Exercise details
Pick out every line in the data below that holds "with".

Given entries
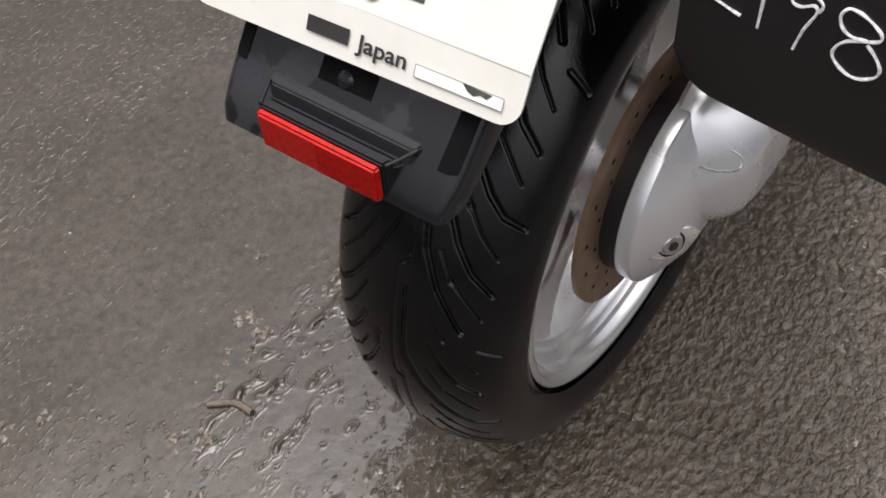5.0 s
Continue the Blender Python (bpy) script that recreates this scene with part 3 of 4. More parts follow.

* * *

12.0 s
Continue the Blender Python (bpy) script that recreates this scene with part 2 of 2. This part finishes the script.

==

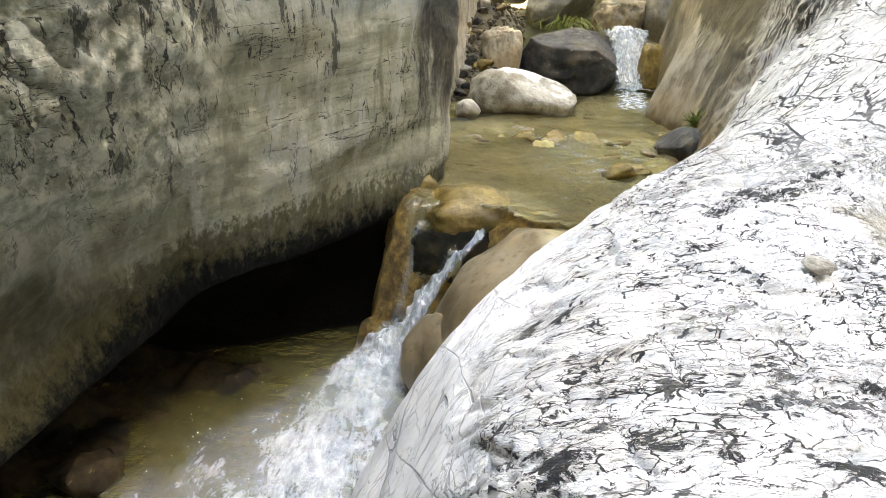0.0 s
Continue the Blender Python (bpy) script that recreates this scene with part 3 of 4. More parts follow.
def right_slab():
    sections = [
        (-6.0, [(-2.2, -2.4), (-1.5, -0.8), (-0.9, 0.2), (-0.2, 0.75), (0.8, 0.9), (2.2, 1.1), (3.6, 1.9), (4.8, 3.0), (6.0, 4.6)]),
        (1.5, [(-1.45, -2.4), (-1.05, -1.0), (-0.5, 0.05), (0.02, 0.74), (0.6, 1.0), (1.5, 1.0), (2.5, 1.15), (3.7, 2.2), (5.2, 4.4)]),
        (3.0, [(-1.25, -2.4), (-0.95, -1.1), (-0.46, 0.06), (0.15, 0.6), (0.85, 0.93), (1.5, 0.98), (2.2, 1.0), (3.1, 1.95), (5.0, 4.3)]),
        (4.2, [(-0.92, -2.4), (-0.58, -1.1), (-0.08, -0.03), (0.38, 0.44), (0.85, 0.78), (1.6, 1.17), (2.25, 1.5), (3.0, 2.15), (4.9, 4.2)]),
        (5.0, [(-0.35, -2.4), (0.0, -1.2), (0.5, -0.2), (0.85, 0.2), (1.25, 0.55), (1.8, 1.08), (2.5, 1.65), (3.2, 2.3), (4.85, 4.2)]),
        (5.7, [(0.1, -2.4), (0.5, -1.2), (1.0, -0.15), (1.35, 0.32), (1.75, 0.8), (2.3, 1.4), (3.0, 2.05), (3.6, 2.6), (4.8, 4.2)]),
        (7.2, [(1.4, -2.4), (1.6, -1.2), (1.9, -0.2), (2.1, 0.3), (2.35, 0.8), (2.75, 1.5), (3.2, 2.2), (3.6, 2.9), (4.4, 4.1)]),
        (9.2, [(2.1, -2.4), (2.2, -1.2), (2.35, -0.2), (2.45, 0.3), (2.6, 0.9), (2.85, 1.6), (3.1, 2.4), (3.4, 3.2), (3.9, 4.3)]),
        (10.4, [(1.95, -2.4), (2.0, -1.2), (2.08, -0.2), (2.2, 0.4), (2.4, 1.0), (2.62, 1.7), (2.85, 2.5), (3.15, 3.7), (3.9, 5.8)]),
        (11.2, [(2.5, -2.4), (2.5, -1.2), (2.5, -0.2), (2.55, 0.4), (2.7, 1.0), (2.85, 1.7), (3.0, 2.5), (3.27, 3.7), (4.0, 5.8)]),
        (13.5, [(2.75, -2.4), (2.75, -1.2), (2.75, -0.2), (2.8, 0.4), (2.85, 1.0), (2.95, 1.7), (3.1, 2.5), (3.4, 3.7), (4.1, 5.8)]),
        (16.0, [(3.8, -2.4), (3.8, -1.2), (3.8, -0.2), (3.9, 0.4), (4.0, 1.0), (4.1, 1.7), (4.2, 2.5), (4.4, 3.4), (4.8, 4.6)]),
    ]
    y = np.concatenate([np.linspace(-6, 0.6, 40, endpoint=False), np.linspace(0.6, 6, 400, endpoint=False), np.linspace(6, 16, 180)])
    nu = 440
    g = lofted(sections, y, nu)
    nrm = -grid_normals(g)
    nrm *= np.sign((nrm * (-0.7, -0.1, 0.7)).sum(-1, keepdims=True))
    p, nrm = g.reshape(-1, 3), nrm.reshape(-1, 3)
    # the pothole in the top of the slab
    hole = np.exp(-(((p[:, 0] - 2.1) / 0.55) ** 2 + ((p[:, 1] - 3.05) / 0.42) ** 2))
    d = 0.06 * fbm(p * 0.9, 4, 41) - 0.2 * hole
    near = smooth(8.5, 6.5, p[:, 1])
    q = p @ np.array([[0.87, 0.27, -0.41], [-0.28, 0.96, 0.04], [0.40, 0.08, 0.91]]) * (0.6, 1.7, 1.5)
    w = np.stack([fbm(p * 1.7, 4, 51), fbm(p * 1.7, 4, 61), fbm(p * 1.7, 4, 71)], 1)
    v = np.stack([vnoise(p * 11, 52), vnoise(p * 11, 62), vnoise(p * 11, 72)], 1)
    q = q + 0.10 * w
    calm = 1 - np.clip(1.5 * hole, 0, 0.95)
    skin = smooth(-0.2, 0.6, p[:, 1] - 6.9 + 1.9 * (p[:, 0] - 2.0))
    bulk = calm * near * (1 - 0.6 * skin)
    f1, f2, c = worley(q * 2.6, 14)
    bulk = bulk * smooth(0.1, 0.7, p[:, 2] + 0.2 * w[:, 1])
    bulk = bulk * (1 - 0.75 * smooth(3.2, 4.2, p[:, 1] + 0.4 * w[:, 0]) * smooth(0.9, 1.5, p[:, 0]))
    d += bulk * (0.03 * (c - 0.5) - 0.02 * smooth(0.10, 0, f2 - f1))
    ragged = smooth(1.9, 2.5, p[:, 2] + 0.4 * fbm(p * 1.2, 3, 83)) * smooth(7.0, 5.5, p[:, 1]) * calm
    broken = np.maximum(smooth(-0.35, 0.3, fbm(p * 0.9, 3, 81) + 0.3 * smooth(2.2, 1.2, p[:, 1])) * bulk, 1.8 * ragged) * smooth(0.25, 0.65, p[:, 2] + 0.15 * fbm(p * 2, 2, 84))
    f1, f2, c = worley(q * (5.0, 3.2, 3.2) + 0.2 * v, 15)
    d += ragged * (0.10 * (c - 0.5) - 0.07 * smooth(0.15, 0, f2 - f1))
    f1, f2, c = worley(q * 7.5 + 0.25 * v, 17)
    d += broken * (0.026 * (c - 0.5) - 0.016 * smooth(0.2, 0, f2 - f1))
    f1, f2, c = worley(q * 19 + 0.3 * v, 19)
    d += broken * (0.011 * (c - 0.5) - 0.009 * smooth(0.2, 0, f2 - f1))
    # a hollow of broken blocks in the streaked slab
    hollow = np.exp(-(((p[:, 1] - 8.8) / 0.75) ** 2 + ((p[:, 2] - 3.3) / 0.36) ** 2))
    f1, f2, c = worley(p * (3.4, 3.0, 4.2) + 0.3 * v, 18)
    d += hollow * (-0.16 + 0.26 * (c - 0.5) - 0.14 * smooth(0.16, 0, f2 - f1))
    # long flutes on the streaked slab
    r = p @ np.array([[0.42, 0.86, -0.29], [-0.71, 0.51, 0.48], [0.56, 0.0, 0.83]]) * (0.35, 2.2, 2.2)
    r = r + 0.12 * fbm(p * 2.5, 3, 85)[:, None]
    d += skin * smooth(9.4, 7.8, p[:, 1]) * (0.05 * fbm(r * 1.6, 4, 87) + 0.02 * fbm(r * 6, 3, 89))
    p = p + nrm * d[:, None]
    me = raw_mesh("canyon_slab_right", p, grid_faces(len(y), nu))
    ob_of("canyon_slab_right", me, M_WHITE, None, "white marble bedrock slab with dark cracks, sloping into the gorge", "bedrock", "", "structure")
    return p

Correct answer
Continue the Blender Python (bpy) script that recreates this scene with part 3 of 4. More parts follow.
Continue the Blender Python (bpy) script that recreates this scene with part 2 of 2. This part finishes the script.
Continue the Blender Python (bpy) script that recreates this scene with part 3 of 4. More parts follow.
    ob_of("canyon_slab_right", me, M_WHITE, None, "white marble bedrock slab with dark cracks, sloping into the gorge", "bedrock", "", "structure")